Fourth, the government should take advantage of and respect the outcomes of such public debates.  Bo Seo determined debate was not only useful for himself but has wide potential.  

Points to Ponder

Bo Seo has a chapter about how professional debaters take a specific position, which is the luck of the draw. You do not choose.  This time you might be arguing for the death penalty, next time you might be arguing against it.  The job of the debater is to put forth the best argument. 

He does not really address the concern (though flags a few people who don’t like this technique, wanting only to promote “the truth”) of supporting “the wrong side.”  

Did Bo Seo ever have to debate a side he personally found abhorrent akin to a vegan needing to support hunting or a pacifist supporting militarism?  How would someone handle that?

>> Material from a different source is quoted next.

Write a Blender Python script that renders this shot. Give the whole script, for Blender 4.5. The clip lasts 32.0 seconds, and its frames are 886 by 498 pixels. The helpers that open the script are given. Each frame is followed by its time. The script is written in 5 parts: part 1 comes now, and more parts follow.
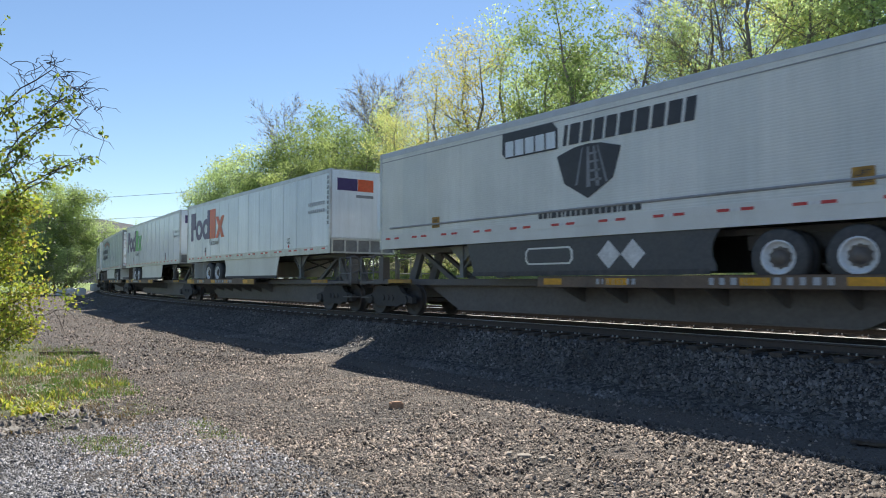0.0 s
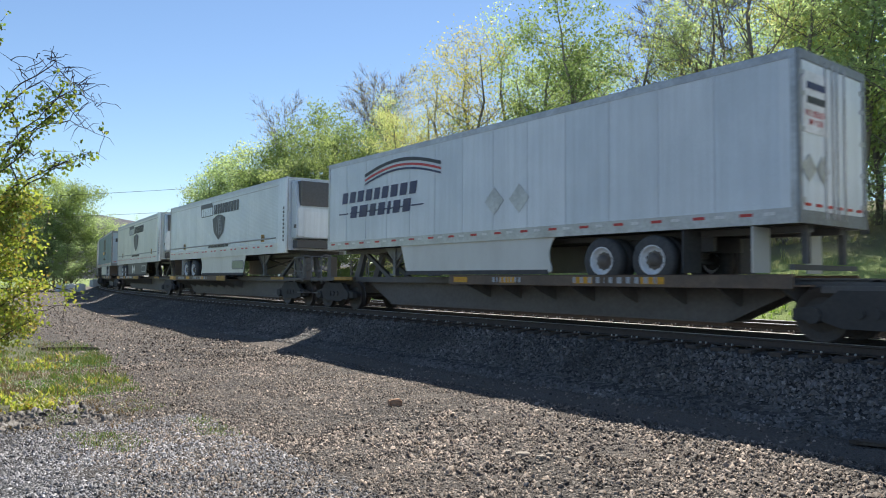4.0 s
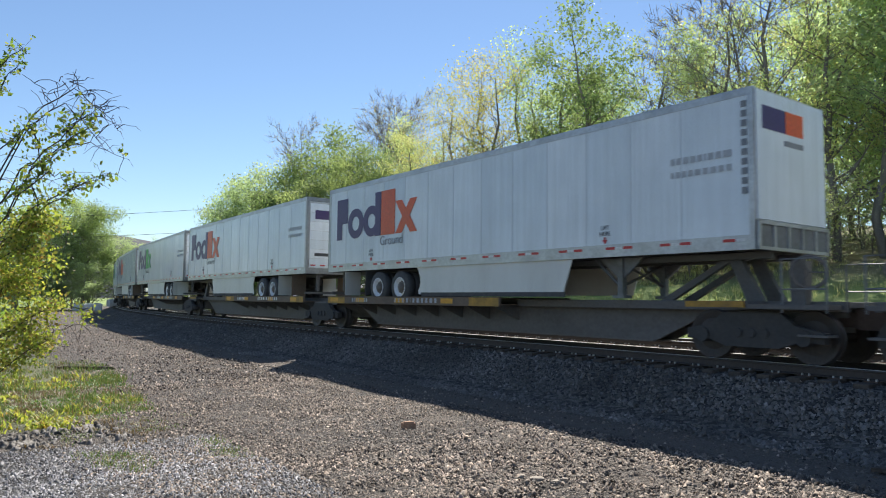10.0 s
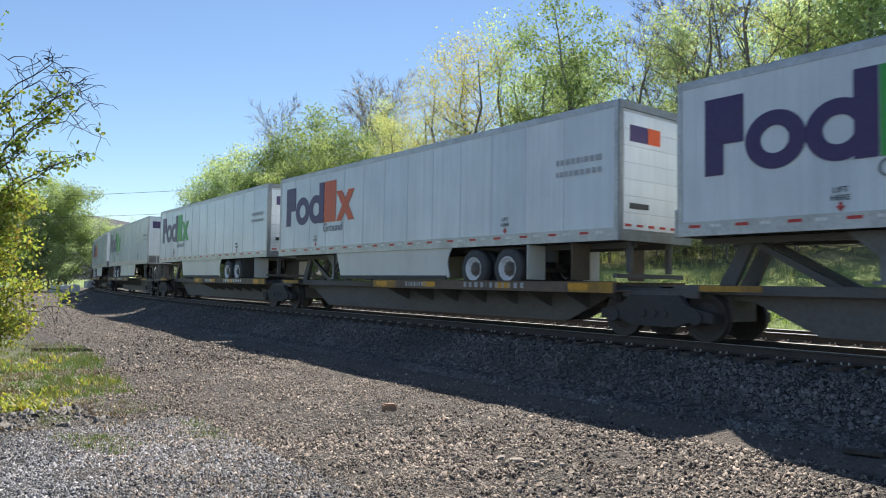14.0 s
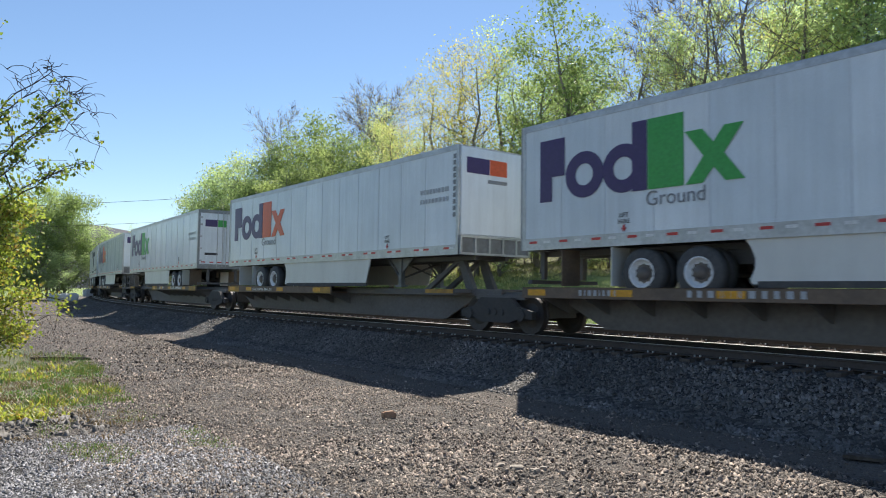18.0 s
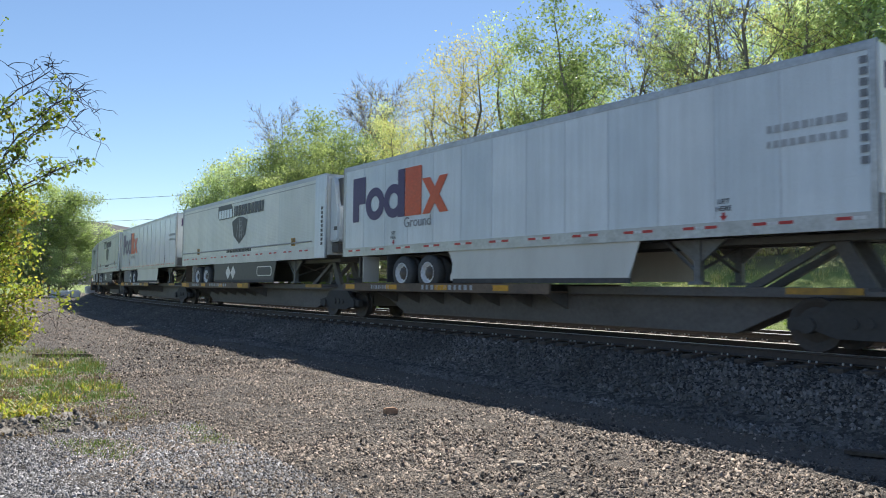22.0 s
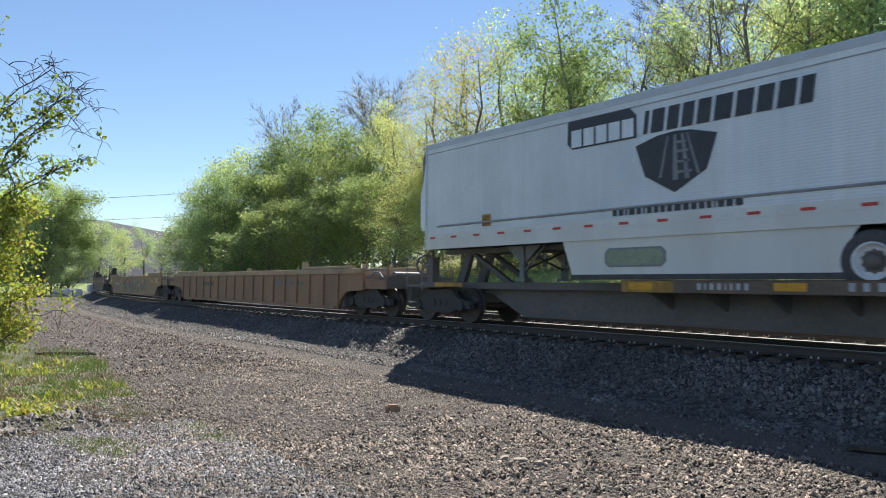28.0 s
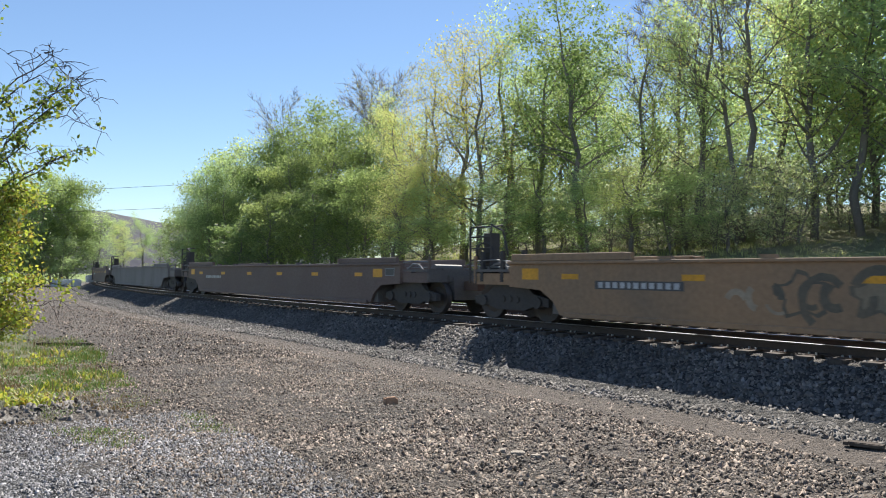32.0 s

The value of a “devil’s advocate” is to make sure you understand positions that you personally might strongly oppose or maybe not consider at all.  For instance, judges sometimes make sure to have law clerks who ideologically oppose the views of the judge.  Provides helpful insights.  


Bo Seo is a two-time world champion debater and a former coach of the Australian national debating team and Harvard College Debating Union.  Bo Seo has also been a reporter for Australian Financial Review.  He has written articles for various major publications.  

Seo graduated from Harvard University and has a public policy degree from Tsinghua University.   He currently is a student at Harvard Law School.  This is his first book.  

Is Good Arguments a Reliable Source?

Bo Seo is a champion debater and has been a coach to competitive debaters as well.  This book focuses on what the author knows best.  The reader is able to trust the source.

The book focuses on debate analysis techniques.  The author also provides various historical examples (Aristotle, Malcolm X, and so on) and other details.  

These are also reliably expressed, including with the addition of professional endnotes.  The author’s academic bona fides help here as well.  Bo Seo also provides some personal opinions throughout the book.  Again, as a whole, I found these to be sensible and reliable. 
Good Arguments is a reliable source.